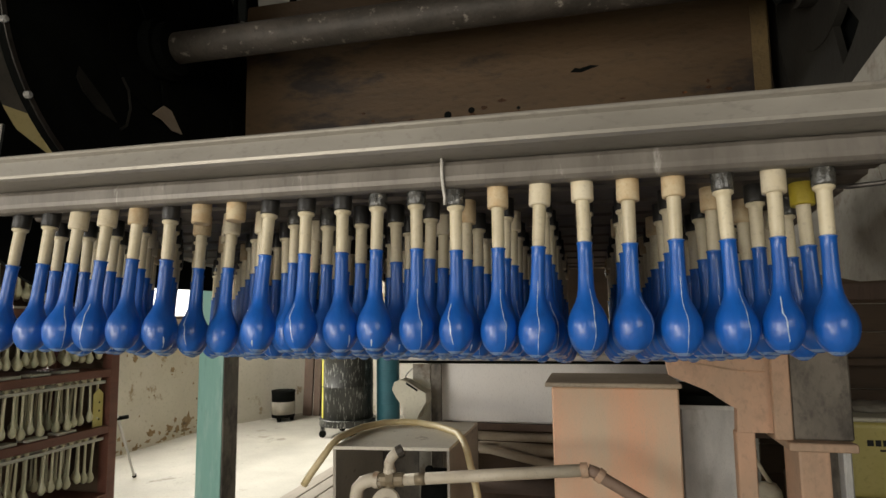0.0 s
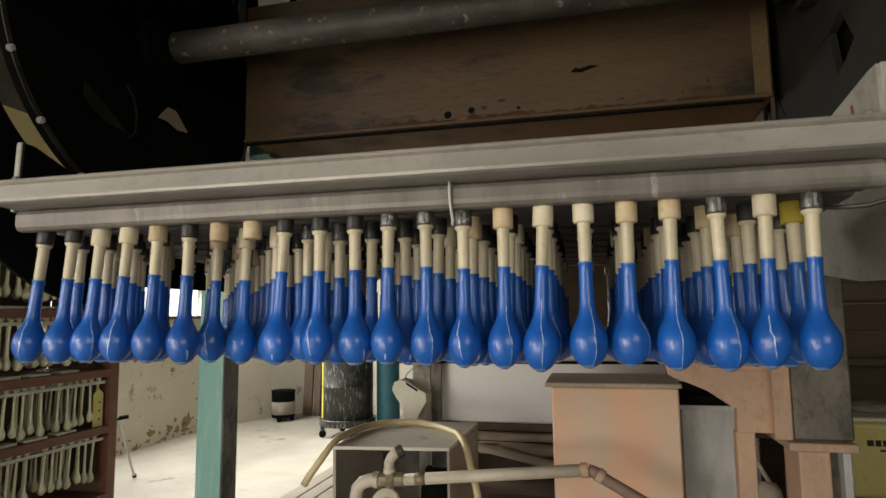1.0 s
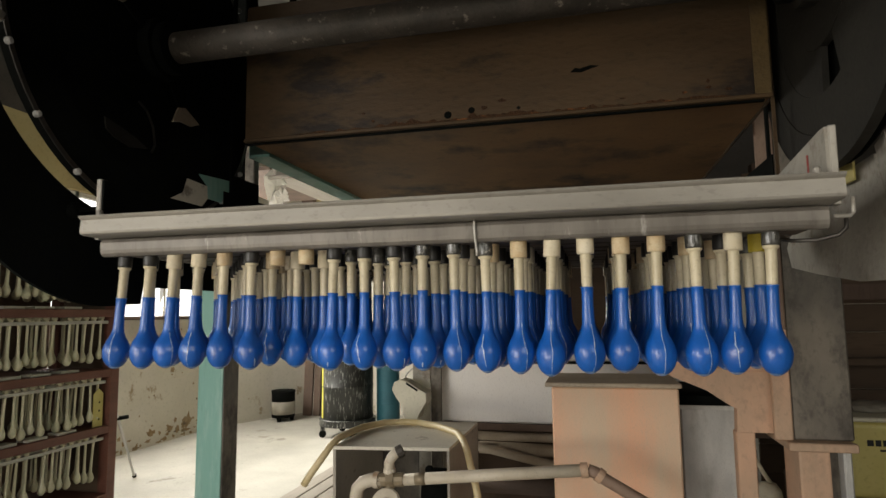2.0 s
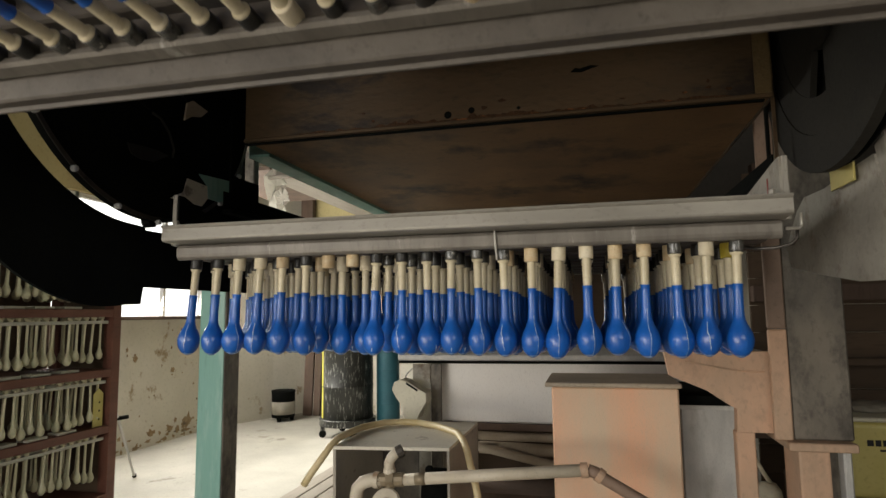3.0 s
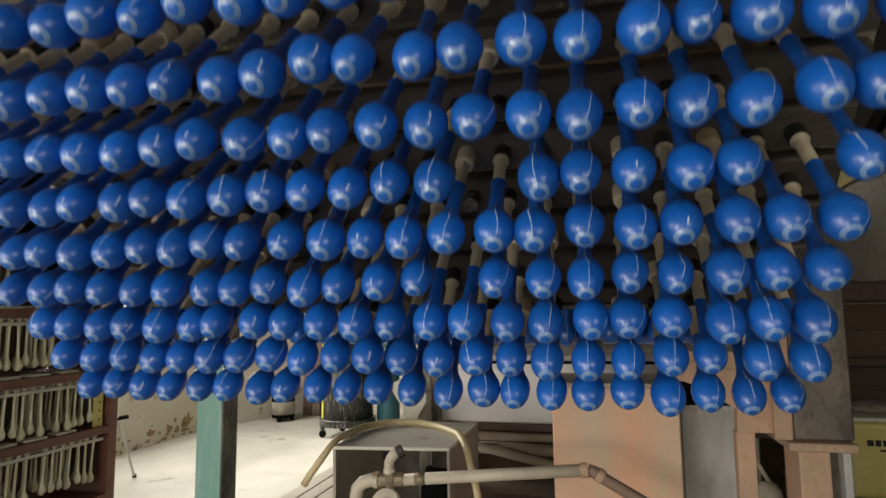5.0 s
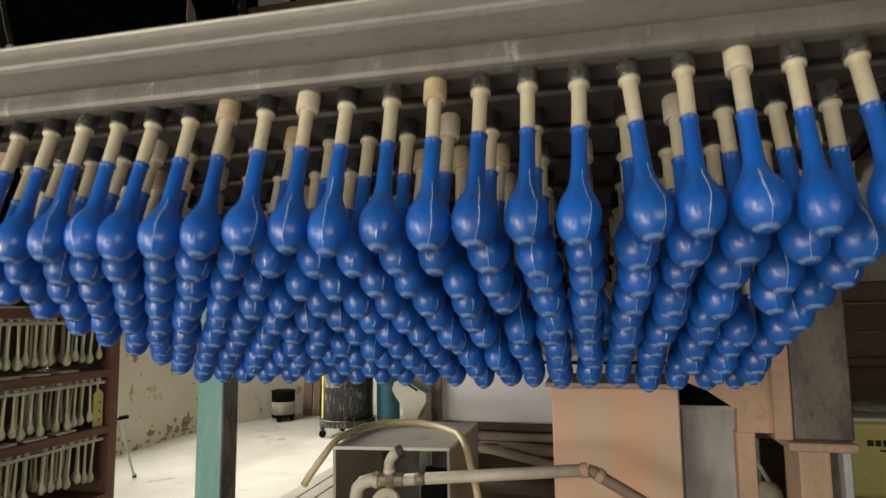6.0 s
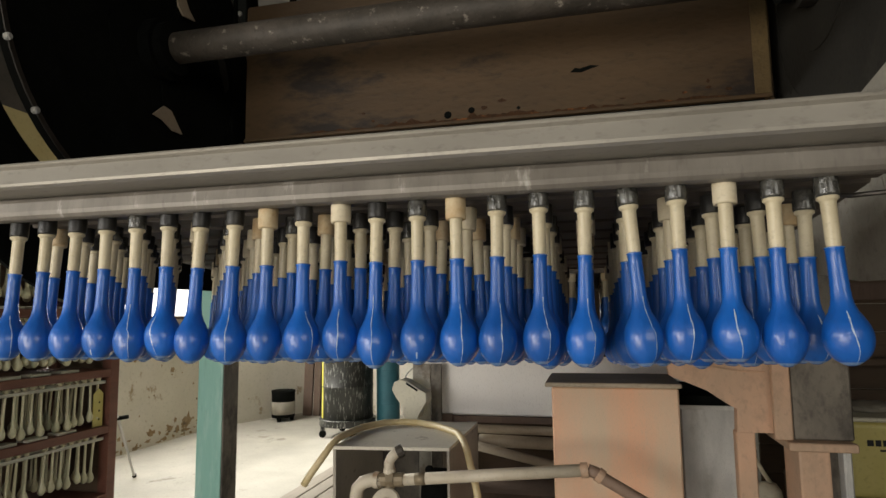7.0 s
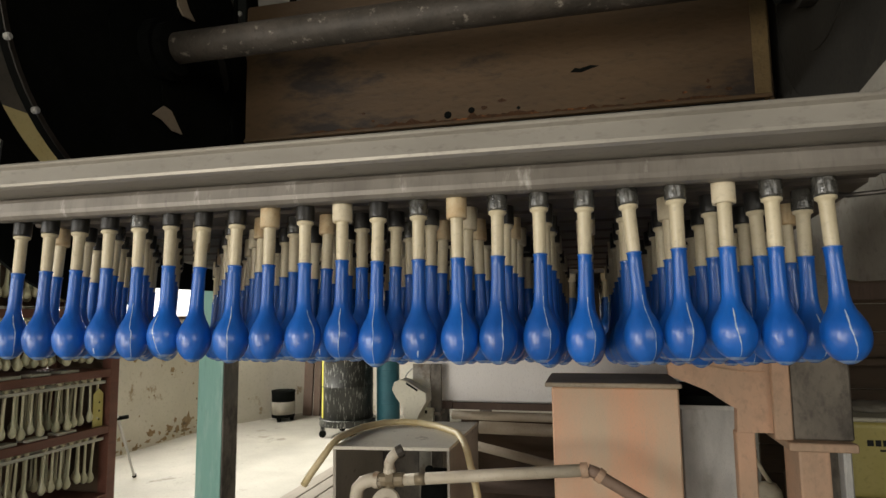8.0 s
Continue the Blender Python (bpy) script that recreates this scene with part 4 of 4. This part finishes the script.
def motions():
    for w in wheels:
        base = w.matrix_basis.translation.copy()
        walk(w, [(t, Matrix.Translation(base) @ pose(0, 0, 0, a, 0, 0)) for t, a in ((0.0, 0), (0.5, 1), (1.5, 15), (2.8, 36), (3.2, 43.5), (3.5, 50), (4.0, 68), (4.5, 84.5), (4.7, 93.5), (5.2, 112), (5.8, 129), (6.2, 138), (6.5, 147), (7.0, 148), (8.0, 148))])
    walk(tank, [(t, pose(0, 0, z)) for t, z in ((0.0, 0.0), (6.3, 0.0), (6.6, 0.004), (7.0, 0.040), (7.5, 0.079), (8.0, 0.115))])

    def rack_pose(v, z, angle):
        return pose(0, v, EYE + z, 0, 0.10, 0.08) @ pose(0, 0, 0, angle, 0, 0)
    walk(rack_a, [(t, rack_pose(v, z, a)) for t, v, z, a in (
        (0.0, 1.004, 0.192, -5.0), (0.5, 1.0045, 0.1906, -4.6), (1.0, 1.062, 0.1657, -2.4), (1.5, 1.163, 0.1272, 0.4), (2.0, 1.295, 0.134, 0.2), (2.9, 1.5595, 0.1469, -1.0),
        (3.5, 1.661, 0.1535, -1.6), (4.0, 1.758, 0.1531, -2.2), (4.5, 1.90, 0.150, -2.4), (5.0, 2.13, 0.15, -2.4), (5.8, 2.50, 0.15, -2.4), (6.2, 2.61, 0.15, -2.3), (6.6, 2.72, 0.15, -2.3), (8.0, 2.73, 0.15, -2.3))])
    walk(rack_b, [(t, rack_pose(v, z, a)) for t, v, z, a in (
        (0.0, 1.47, 1.665, -127.5), (0.5, 1.46, 1.66, -127), (1.5, 1.27, 1.60, -118), (2.8, 0.91, 1.385, -98.2), (3.0, 0.8755, 1.336, -95.2), (3.5, 0.8206, 1.2024, -88.8), (4.0, 0.805, 1.042, -80.0), (4.3, 0.759, 0.951, -71.0),
        (4.5, 0.733, 0.870, -63.6), (4.7, 0.729, 0.7635, -55.5), (5.2, 0.755, 0.552, -38.5), (5.8, 0.834, 0.3795, -23.2), (6.0, 0.866, 0.332, -18.5), (6.2, 0.9076, 0.2735, -12.75), (6.5, 0.996, 0.1985, -4.4), (7.0, 0.999, 0.176, -4.2), (7.5, 1.004, 0.179, -4.3), (8.0, 1.006, 0.178, -4.3))])


motions()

# # # #

## [WHAT YOU ARE ASKED TO DO]
Make an exact copy of all the material, but keep the pictures out of it.

## [THE RESULT]
0.0 s
1.0 s
2.0 s
3.0 s
5.0 s
6.0 s
7.0 s
8.0 s
Continue the Blender Python (bpy) script that recreates this scene with part 4 of 4. This part finishes the script.
def motions():
    for w in wheels:
        base = w.matrix_basis.translation.copy()
        walk(w, [(t, Matrix.Translation(base) @ pose(0, 0, 0, a, 0, 0)) for t, a in ((0.0, 0), (0.5, 1), (1.5, 15), (2.8, 36), (3.2, 43.5), (3.5, 50), (4.0, 68), (4.5, 84.5), (4.7, 93.5), (5.2, 112), (5.8, 129), (6.2, 138), (6.5, 147), (7.0, 148), (8.0, 148))])
    walk(tank, [(t, pose(0, 0, z)) for t, z in ((0.0, 0.0), (6.3, 0.0), (6.6, 0.004), (7.0, 0.040), (7.5, 0.079), (8.0, 0.115))])

    def rack_pose(v, z, angle):
        return pose(0, v, EYE + z, 0, 0.10, 0.08) @ pose(0, 0, 0, angle, 0, 0)
    walk(rack_a, [(t, rack_pose(v, z, a)) for t, v, z, a in (
        (0.0, 1.004, 0.192, -5.0), (0.5, 1.0045, 0.1906, -4.6), (1.0, 1.062, 0.1657, -2.4), (1.5, 1.163, 0.1272, 0.4), (2.0, 1.295, 0.134, 0.2), (2.9, 1.5595, 0.1469, -1.0),
        (3.5, 1.661, 0.1535, -1.6), (4.0, 1.758, 0.1531, -2.2), (4.5, 1.90, 0.150, -2.4), (5.0, 2.13, 0.15, -2.4), (5.8, 2.50, 0.15, -2.4), (6.2, 2.61, 0.15, -2.3), (6.6, 2.72, 0.15, -2.3), (8.0, 2.73, 0.15, -2.3))])
    walk(rack_b, [(t, rack_pose(v, z, a)) for t, v, z, a in (
        (0.0, 1.47, 1.665, -127.5), (0.5, 1.46, 1.66, -127), (1.5, 1.27, 1.60, -118), (2.8, 0.91, 1.385, -98.2), (3.0, 0.8755, 1.336, -95.2), (3.5, 0.8206, 1.2024, -88.8), (4.0, 0.805, 1.042, -80.0), (4.3, 0.759, 0.951, -71.0),
        (4.5, 0.733, 0.870, -63.6), (4.7, 0.729, 0.7635, -55.5), (5.2, 0.755, 0.552, -38.5), (5.8, 0.834, 0.3795, -23.2), (6.0, 0.866, 0.332, -18.5), (6.2, 0.9076, 0.2735, -12.75), (6.5, 0.996, 0.1985, -4.4), (7.0, 0.999, 0.176, -4.2), (7.5, 1.004, 0.179, -4.3), (8.0, 1.006, 0.178, -4.3))])


motions()